After writing all of the above, I got a gift from the Universe:

Yesterday, I worked on setting up an appointment. As it turned out, I couldn’t get in until this morning. At the last moment, I remembered that I already had another appointment scheduled for 1:00. That meant I would be back to back to back.

Feeling rushed caused a rumble, teetering on anxiety.

Furthermore, in the middle of all of the momentum, I was inspired to write this article, which I didn’t quite have the time for, but did anyway. Now my day felt rushed even more!

The anxiety then grew stronger.

In response, I steered. I accepted what was, and rather then feeling bad about it, I focused on what I preferred. I desire ease. I desired maximum benefit from each appointment. I prefer having things spread out, giving me adequate time to prepare for each and absorb what each brings. My intention was not to change the current schedule (or make something happen in the future); it was simply to focus on feeling better, here and now.

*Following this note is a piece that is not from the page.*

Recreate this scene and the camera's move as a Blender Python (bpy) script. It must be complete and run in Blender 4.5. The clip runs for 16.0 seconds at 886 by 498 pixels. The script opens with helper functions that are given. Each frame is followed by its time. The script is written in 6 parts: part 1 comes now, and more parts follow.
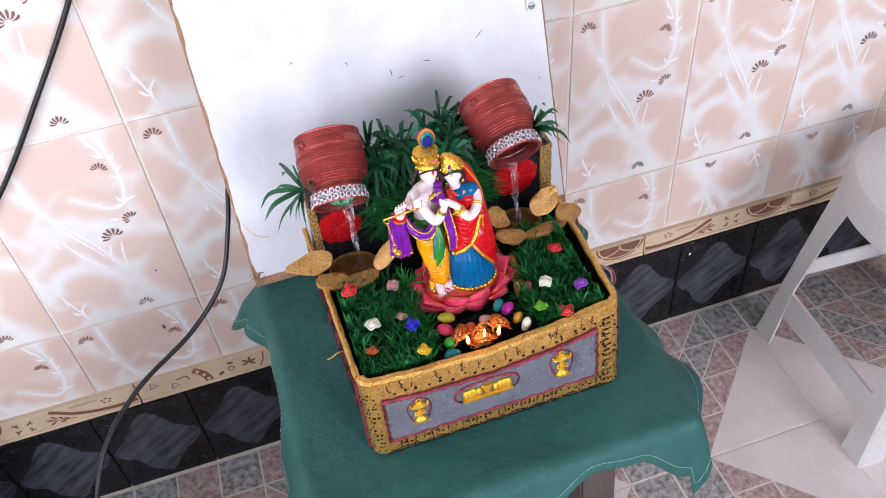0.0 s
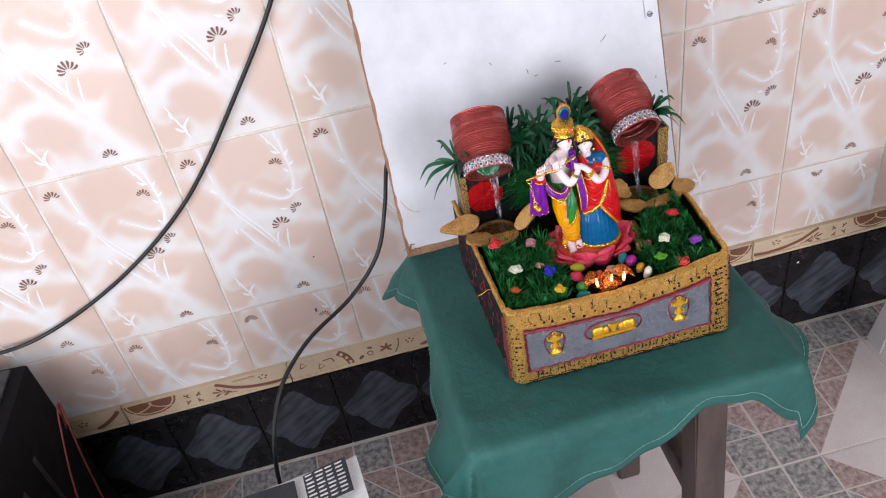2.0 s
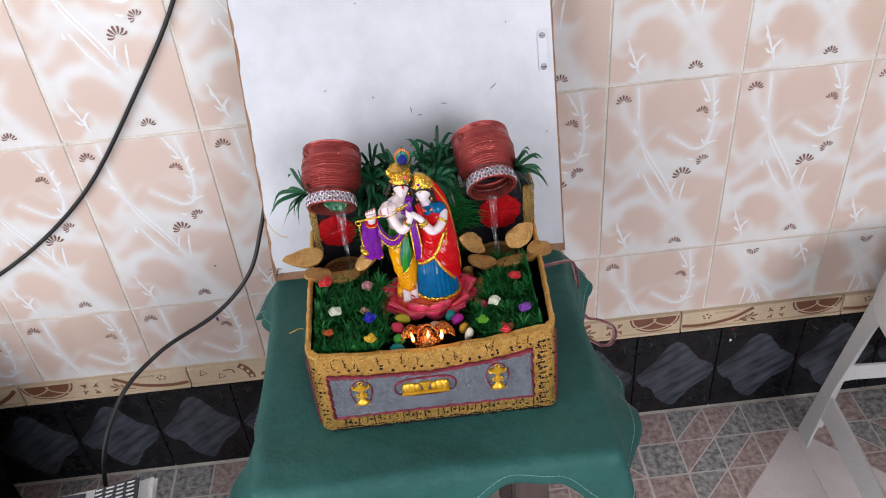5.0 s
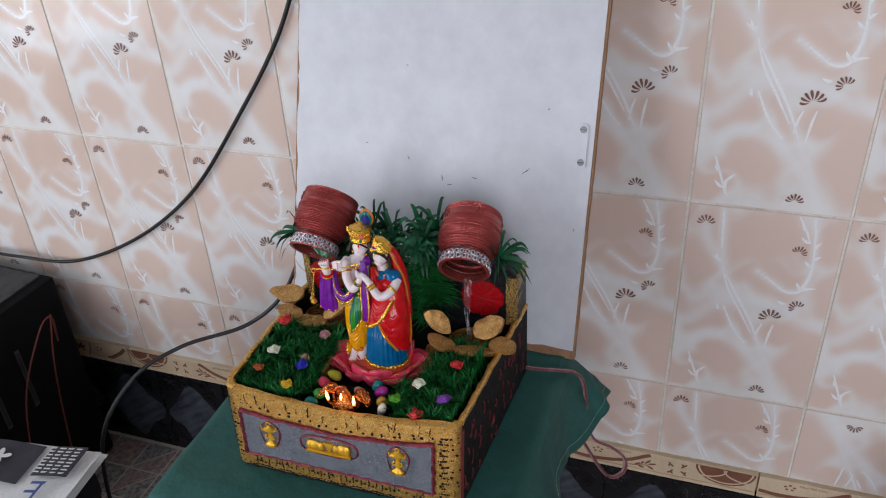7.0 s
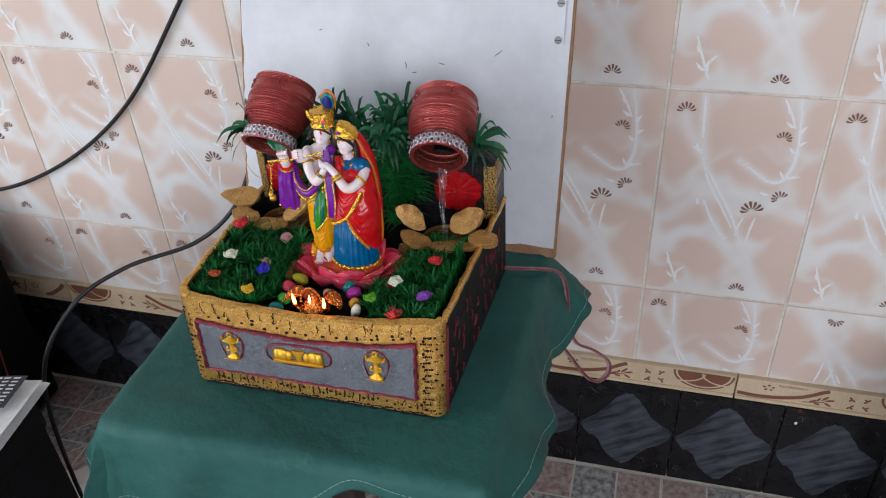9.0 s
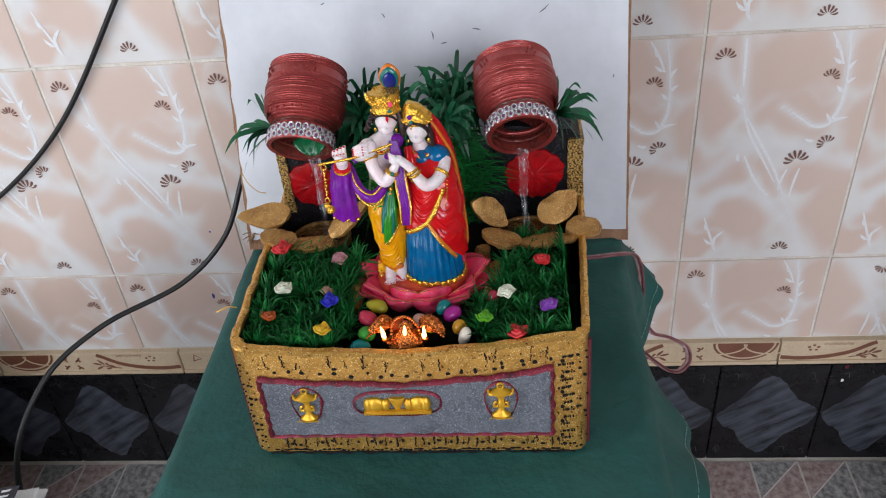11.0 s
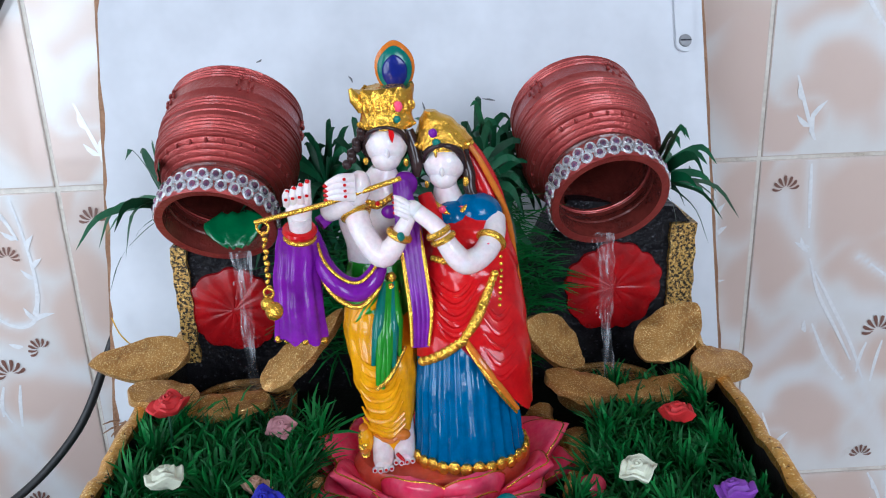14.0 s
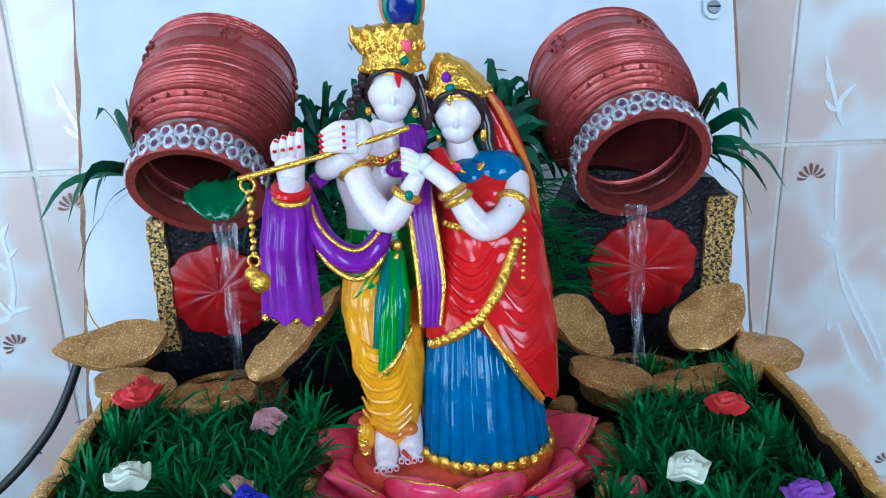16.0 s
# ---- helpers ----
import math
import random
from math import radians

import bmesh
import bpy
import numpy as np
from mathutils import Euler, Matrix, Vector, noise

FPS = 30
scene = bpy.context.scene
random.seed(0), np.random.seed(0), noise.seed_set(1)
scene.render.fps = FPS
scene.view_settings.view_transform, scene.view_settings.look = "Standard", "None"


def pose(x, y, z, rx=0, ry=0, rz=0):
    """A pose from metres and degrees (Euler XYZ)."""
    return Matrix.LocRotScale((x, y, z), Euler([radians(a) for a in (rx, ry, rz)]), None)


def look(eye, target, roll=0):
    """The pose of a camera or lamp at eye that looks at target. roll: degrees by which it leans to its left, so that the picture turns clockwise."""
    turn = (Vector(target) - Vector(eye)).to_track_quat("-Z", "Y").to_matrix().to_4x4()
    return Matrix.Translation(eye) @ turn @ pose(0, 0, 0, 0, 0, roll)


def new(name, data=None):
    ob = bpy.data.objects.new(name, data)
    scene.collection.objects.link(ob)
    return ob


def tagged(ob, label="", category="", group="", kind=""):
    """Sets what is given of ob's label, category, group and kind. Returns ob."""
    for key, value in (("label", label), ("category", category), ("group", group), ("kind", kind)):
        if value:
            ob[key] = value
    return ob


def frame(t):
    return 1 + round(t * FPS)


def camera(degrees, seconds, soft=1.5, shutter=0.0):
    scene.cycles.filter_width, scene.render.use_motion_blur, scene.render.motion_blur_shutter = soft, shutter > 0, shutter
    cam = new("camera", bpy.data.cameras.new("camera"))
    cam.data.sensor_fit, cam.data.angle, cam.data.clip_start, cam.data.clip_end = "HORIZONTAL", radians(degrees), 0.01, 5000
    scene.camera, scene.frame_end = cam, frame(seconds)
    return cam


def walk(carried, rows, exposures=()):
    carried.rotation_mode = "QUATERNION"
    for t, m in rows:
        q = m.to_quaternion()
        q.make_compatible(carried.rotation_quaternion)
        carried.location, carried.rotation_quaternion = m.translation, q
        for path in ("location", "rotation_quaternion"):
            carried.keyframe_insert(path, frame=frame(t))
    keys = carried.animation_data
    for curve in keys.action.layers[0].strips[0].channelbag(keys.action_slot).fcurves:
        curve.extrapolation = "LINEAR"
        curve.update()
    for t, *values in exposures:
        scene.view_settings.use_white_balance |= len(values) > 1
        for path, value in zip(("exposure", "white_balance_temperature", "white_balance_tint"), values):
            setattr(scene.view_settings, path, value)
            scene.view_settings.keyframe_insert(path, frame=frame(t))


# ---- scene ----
cam = camera(56.8, 16.0, soft=1.1)
PATH = [
    (0, (-0.445, -0.924, 1.279), (-0.098, 0.461, -0.122), -5.8),
    (0.5, (-0.495, -0.979, 1.289), (-0.076, 0.415, -0.083), -7.9),
    (1, (-0.545, -1.024, 1.296), (-0.176, 0.419, -0.039), -8.4),
    (1.5, (-0.543, -1.064, 1.302), (-0.275, 0.458, 0.033), -9.2),
    (2, (-0.534, -1.086, 1.301), (-0.38, 0.455, 0.036), -10.6),
    (2.5, (-0.533, -1.099, 1.306), (-0.396, 0.471, 0.074), -11.5),
    (3, (-0.529, -1.105, 1.31), (-0.377, 0.476, 0.095), -12.6),
    (3.5, (-0.487, -1.118, 1.311), (-0.326, 0.459, 0.092), -13.0),
    (4, (-0.427, -1.128, 1.302), (-0.21, 0.413, 0.045), -9.3),
    (4.5, (-0.376, -1.133, 1.305), (-0.25, 0.479, 0.127), -9.0),
    (4.7, (-0.346, -1.115, 1.289), (-0.249, 0.463, 0.065), -7.0),
    (6.8, (0.014, -1.015, 1.258), (-0.496, 0.575, 0.158), -4.3),
    (7, (0.024, -1.014, 1.255), (-0.572, 0.576, 0.198), -3.3),
    (7.5, (0.054, -1.009, 1.257), (-0.549, 0.589, 0.217), -1.4),
    (8, (0.042, -1.011, 1.214), (-0.521, 0.561, 0.112), -2.0),
    (8.5, (0.026, -1.004, 1.188), (-0.52, 0.533, 0.031), -2.3),
    (9, (-0.018, -0.989, 1.168), (-0.472, 0.563, -0.009), -3.2),
    (9.2, (-0.047, -0.983, 1.16), (-0.462, 0.575, -0.024), -3.7),
    (11.3, (-0.235, -0.877, 1.075), (-0.36, 0.72, -0.122), -4.9),
    (11.5, (-0.248, -0.861, 1.061), (-0.324, 0.73, -0.149), -4.2),
    (12, (-0.288, -0.822, 1.009), (-0.241, 0.837, -0.108), -2.3),
    (12.5, (-0.294, -0.784, 0.957), (-0.289, 0.933, -0.068), -4.3),
    (13, (-0.3, -0.747, 0.904), (-0.25, 1.007, -0.056), -3.4),
    (13.5, (-0.298, -0.711, 0.892), (-0.215, 1.128, 0.111), -1.1),
    (14, (-0.302, -0.683, 0.877), (-0.233, 1.207, 0.227), -2.0),
    (14.5, (-0.303, -0.651, 0.859), (-0.234, 1.255, 0.257), -2.0),
    (15, (-0.309, -0.644, 0.844), (-0.233, 1.261, 0.241), -1.8),
    (15.5, (-0.304, -0.641, 0.836), (-0.212, 1.251, 0.196), -1.8),
    (16, (-0.307, -0.646, 0.848), (-0.229, 1.252, 0.221), -1.7),
]
EXPO = [(0.0, 0.38, 6400, 20), (1.0, 0.30, 6450, 19), (2.5, 0.05, 6650, 17), (4.5, 0.04, 6650, 15), (7.0, -0.52, 6450, 14), (8.0, -0.46, 6450, 13), (9.0, -0.3, 6450, 12), (11.5, -0.22, 6450, 12), (12.5, -0.20, 6200, 13), (13.0, -0.06, 5900, 12), (14.0, -0.08, 5800, 8), (14.5, -0.10, 5850, 5), (15.0, -0.16, 5650, 4), (15.5, -0.10, 5000, -2), (16.0, -0.02, 4850, -2)]
walk(cam, [(t, look(eye, target, roll)) for t, eye, target, roll in PATH], EXPO)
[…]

I shifted my focus—away from feeling as if things had gotten out of control—toward all of my preferences and desires. Instead of using the brakes, I opted on the steering-wheel. I reminded myself that I asked for the movement and momentum I was now experiencing…and that things were certainly not out of my control.

Apparently I got myself aligned with my desires because the Universe stepped in and took care of things. My morning appointment got canceled last minute, postponed for another day. This allotted plenty of time to finish this article, post it, and prepare for my afternoon.

I convinced myself that it was all going to work out, and then it worked out even better than I planned!


1 thought on “Course-correction”

  1. Hey! Thank you for this article. It was one of a few that helped put things in perspective for me. I’ve had a number of “bricks to the head” in the last few months and have been looking at it from the point of view of universal injustice directed towards me! But in fact it was just the universe or my higher self bringing me back in alignment with my divine life purpose by course correcting. Thanks again!